Request :: Copy only this: the line containing "random.seed(0), np.random.seed(0), noise.seed_set(1)", the line containing "for path in", and every line between them, exactly as written.

(Clips as scene scripts)
#####

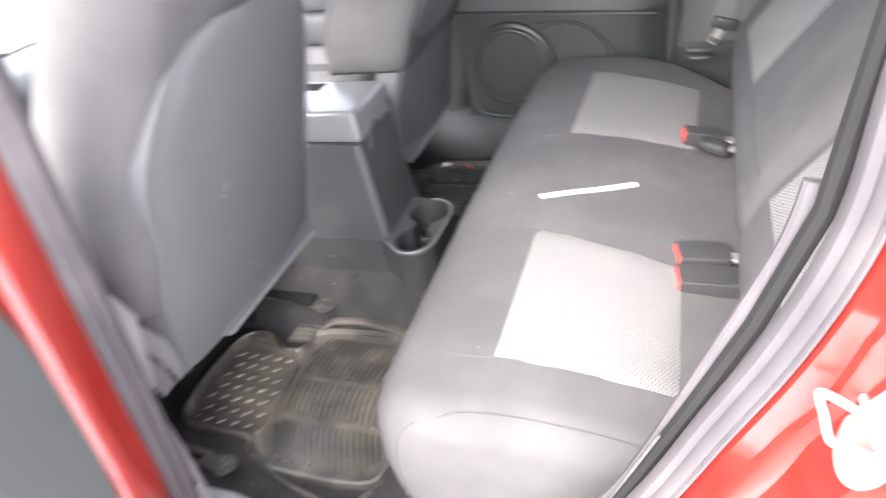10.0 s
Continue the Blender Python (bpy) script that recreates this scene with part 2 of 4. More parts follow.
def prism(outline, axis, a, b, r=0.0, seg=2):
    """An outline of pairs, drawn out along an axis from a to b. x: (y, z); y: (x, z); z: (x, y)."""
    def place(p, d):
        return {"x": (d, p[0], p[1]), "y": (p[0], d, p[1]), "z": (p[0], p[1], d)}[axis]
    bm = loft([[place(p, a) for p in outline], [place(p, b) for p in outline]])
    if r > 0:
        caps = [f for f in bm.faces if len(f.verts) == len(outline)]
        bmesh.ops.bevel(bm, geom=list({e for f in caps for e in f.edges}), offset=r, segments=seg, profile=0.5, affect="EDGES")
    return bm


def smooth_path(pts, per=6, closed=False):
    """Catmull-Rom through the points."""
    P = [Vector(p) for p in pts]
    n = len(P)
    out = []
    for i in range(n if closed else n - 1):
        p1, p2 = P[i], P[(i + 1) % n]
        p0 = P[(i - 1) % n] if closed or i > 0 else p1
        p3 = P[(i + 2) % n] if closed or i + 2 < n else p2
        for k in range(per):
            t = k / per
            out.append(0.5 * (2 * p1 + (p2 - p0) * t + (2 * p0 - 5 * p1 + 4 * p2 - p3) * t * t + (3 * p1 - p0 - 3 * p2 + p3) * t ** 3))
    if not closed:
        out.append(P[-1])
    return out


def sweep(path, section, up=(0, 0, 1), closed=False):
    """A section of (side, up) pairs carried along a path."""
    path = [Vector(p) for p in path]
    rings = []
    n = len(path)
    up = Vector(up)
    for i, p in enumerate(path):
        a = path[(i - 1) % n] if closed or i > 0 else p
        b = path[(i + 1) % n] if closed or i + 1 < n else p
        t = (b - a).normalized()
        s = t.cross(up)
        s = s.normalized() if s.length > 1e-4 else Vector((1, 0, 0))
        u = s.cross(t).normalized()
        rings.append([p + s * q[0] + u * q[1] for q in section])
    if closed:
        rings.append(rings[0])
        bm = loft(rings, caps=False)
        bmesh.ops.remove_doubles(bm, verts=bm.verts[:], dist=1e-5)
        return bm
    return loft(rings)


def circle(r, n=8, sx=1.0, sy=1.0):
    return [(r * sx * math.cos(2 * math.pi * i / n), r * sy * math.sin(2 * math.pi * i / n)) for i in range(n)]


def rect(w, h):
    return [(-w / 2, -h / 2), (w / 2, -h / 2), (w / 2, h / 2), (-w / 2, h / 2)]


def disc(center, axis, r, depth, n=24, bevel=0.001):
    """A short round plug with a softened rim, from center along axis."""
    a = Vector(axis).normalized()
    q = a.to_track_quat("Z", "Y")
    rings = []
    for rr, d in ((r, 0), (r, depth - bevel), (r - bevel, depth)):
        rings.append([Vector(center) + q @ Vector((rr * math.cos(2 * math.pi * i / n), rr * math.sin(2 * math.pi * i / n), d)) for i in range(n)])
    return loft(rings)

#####

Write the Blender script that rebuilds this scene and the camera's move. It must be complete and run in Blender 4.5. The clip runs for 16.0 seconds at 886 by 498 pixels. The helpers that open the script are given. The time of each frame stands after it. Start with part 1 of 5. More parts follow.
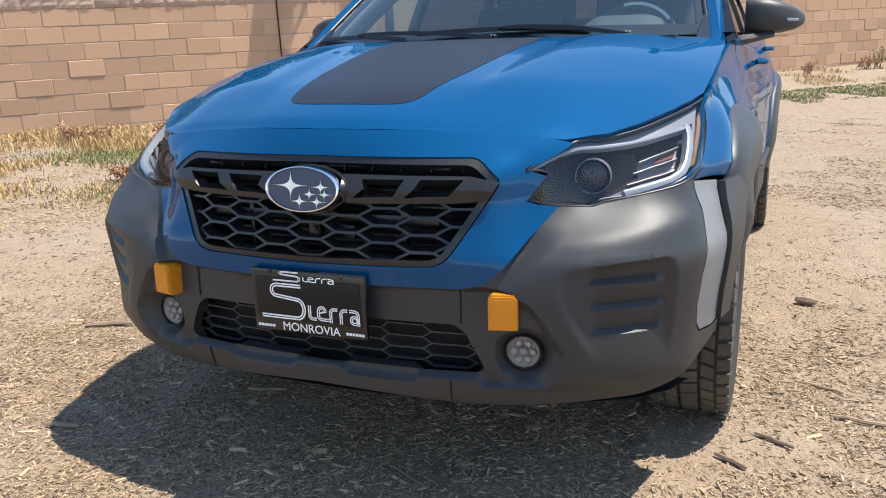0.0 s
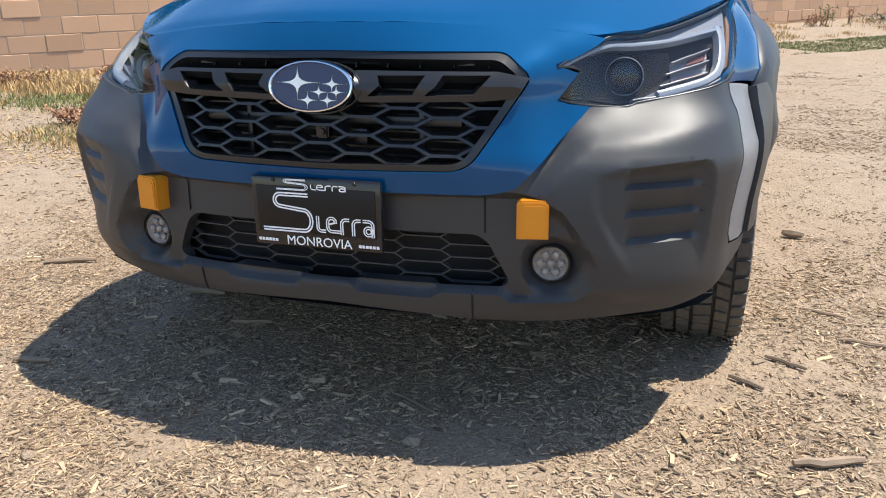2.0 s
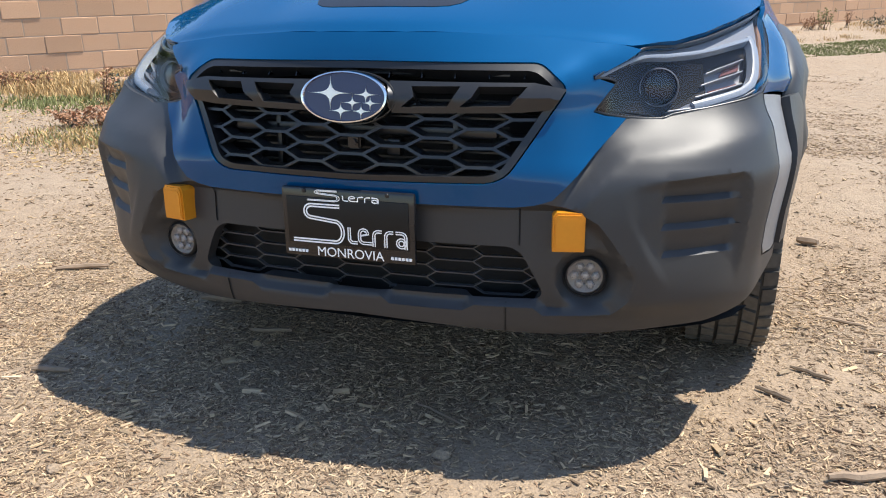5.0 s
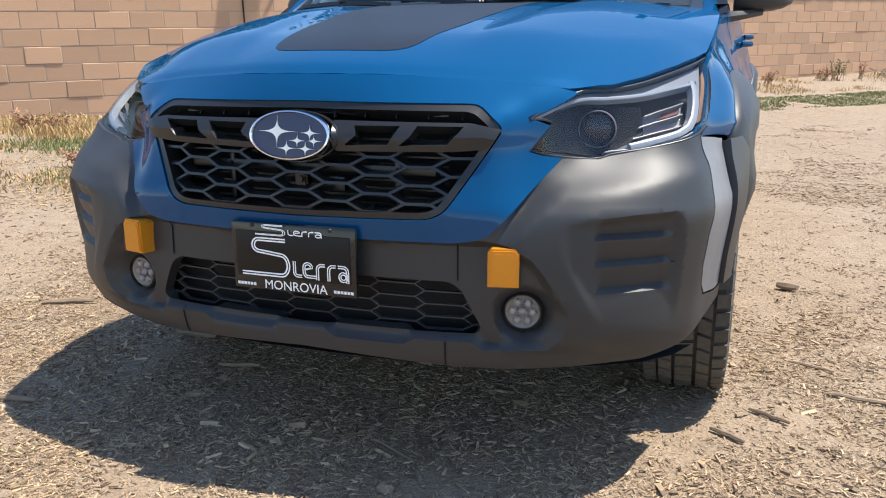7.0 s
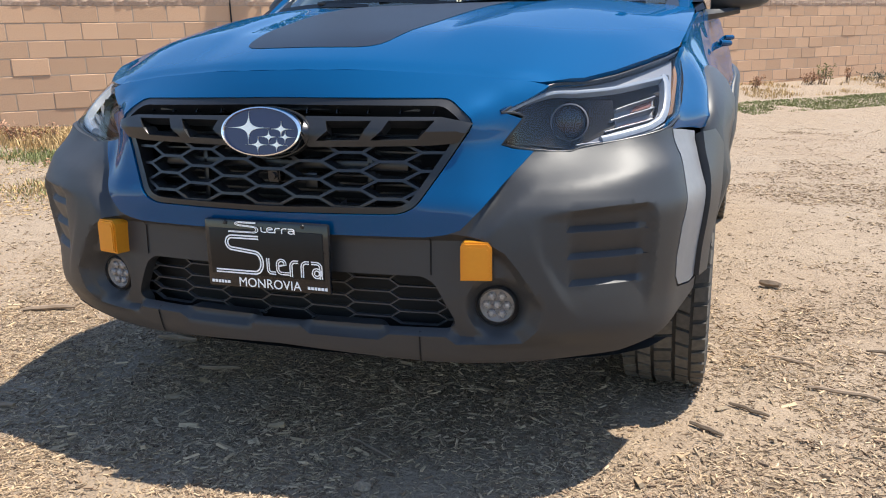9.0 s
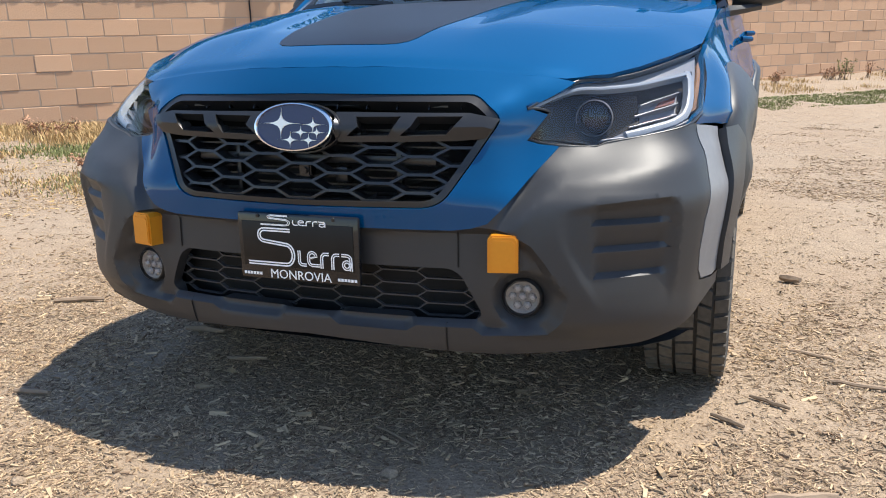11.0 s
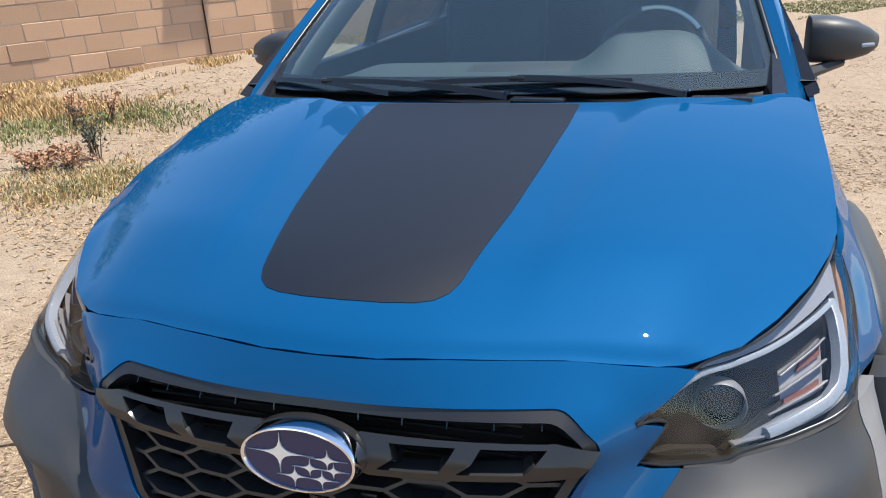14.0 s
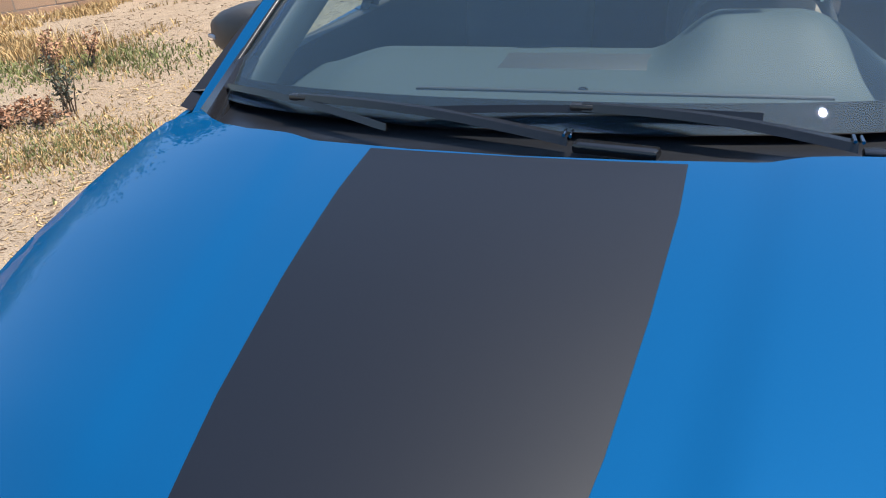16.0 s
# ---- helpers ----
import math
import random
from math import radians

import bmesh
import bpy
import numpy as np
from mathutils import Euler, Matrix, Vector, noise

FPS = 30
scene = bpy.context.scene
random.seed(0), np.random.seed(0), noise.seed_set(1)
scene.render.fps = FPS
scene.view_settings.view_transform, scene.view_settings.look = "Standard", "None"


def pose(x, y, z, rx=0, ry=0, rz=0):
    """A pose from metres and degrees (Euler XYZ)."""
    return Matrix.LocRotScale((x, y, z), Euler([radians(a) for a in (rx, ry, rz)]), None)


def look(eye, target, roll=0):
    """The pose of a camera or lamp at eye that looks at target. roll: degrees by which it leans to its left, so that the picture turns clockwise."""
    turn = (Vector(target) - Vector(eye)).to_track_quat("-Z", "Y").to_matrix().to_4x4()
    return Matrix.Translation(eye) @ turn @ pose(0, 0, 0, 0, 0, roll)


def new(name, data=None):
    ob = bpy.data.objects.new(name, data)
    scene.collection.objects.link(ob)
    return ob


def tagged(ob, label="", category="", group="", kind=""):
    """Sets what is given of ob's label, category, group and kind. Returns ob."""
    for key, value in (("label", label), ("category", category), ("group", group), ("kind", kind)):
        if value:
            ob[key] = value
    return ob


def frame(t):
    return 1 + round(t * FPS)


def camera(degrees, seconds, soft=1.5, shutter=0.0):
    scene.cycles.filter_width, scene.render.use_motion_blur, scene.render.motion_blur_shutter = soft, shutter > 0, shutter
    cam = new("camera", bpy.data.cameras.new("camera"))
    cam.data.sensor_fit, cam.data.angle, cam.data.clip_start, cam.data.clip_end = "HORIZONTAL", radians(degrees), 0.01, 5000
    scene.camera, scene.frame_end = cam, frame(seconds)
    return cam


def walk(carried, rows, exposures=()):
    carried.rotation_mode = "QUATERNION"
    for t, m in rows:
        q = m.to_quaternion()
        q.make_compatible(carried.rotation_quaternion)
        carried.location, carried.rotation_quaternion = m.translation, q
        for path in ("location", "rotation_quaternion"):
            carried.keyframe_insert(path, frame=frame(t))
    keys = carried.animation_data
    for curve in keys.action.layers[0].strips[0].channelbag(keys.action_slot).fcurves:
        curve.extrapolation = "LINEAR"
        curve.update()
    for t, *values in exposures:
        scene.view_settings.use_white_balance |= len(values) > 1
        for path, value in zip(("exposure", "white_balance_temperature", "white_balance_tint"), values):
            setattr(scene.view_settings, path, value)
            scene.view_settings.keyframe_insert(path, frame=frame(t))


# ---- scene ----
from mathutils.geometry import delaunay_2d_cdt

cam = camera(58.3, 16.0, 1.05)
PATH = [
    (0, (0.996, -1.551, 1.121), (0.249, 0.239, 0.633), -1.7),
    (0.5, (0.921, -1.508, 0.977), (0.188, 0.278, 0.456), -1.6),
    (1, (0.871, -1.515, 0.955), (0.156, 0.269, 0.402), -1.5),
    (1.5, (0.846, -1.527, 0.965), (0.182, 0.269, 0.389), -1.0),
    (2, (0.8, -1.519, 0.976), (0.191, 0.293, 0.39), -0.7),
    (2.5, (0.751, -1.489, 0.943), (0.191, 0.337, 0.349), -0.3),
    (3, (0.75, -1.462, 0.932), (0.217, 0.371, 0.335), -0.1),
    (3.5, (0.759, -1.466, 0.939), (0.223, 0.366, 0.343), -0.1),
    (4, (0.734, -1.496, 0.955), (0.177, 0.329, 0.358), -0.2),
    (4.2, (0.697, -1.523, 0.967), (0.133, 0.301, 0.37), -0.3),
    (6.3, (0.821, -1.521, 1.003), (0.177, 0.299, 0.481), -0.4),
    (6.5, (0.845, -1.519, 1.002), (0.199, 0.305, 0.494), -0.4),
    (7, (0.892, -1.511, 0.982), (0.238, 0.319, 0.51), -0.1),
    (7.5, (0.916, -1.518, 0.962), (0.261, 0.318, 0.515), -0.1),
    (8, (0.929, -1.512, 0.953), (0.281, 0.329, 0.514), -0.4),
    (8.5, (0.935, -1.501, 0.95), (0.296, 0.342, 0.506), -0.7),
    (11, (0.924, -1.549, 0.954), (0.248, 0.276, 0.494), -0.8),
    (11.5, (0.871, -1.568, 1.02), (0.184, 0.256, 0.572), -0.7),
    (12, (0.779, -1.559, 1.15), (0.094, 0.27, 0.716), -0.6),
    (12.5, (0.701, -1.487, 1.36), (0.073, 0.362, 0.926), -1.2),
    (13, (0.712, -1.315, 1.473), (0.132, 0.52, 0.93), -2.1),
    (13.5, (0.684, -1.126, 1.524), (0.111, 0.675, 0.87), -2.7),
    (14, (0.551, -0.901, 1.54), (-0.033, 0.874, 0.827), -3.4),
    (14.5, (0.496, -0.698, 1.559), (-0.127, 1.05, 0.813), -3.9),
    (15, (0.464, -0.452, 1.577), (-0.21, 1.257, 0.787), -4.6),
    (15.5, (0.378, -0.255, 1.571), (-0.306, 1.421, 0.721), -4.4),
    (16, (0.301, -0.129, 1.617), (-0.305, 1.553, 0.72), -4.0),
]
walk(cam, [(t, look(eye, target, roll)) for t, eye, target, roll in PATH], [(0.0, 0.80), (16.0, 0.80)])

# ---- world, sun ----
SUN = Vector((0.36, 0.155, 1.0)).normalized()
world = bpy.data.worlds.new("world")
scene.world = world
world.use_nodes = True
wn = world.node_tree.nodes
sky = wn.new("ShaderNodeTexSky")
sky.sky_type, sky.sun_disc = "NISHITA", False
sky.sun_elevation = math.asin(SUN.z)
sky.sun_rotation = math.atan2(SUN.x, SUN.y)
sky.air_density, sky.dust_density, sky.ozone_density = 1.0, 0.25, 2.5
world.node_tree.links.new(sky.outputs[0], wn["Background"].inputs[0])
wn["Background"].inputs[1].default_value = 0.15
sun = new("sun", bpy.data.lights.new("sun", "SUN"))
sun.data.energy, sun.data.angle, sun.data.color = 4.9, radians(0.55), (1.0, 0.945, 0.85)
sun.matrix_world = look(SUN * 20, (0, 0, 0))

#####

Solution for this exercise ::
random.seed(0), np.random.seed(0), noise.seed_set(1)
scene.render.fps = FPS
scene.view_settings.view_transform, scene.view_settings.look = "Standard", "None"


def pose(x, y, z, rx=0, ry=0, rz=0):
    """A pose from metres and degrees (Euler XYZ)."""
    return Matrix.LocRotScale((x, y, z), Euler([radians(a) for a in (rx, ry, rz)]), None)


def look(eye, target, roll=0):
    """The pose of a camera or lamp at eye that looks at target. roll: degrees by which it leans to its left, so that the picture turns clockwise."""
    turn = (Vector(target) - Vector(eye)).to_track_quat("-Z", "Y").to_matrix().to_4x4()
    return Matrix.Translation(eye) @ turn @ pose(0, 0, 0, 0, 0, roll)


def new(name, data=None):
    ob = bpy.data.objects.new(name, data)
    scene.collection.objects.link(ob)
    return ob


def tagged(ob, label="", category="", group="", kind=""):
    """Sets what is given of ob's label, category, group and kind. Returns ob."""
    for key, value in (("label", label), ("category", category), ("group", group), ("kind", kind)):
        if value:
            ob[key] = value
    return ob


def frame(t):
    return 1 + round(t * FPS)


def camera(degrees, seconds, soft=1.5, shutter=0.0):
    scene.cycles.filter_width, scene.render.use_motion_blur, scene.render.motion_blur_shutter = soft, shutter > 0, shutter
    cam = new("camera", bpy.data.cameras.new("camera"))
    cam.data.sensor_fit, cam.data.angle, cam.data.clip_start, cam.data.clip_end = "HORIZONTAL", radians(degrees), 0.01, 5000
    scene.camera, scene.frame_end = cam, frame(seconds)
    return cam


def walk(carried, rows, exposures=()):
    carried.rotation_mode = "QUATERNION"
    for t, m in rows:
        q = m.to_quaternion()
        q.make_compatible(carried.rotation_quaternion)
        carried.location, carried.rotation_quaternion = m.translation, q
        for path in ("location", "rotation_quaternion"):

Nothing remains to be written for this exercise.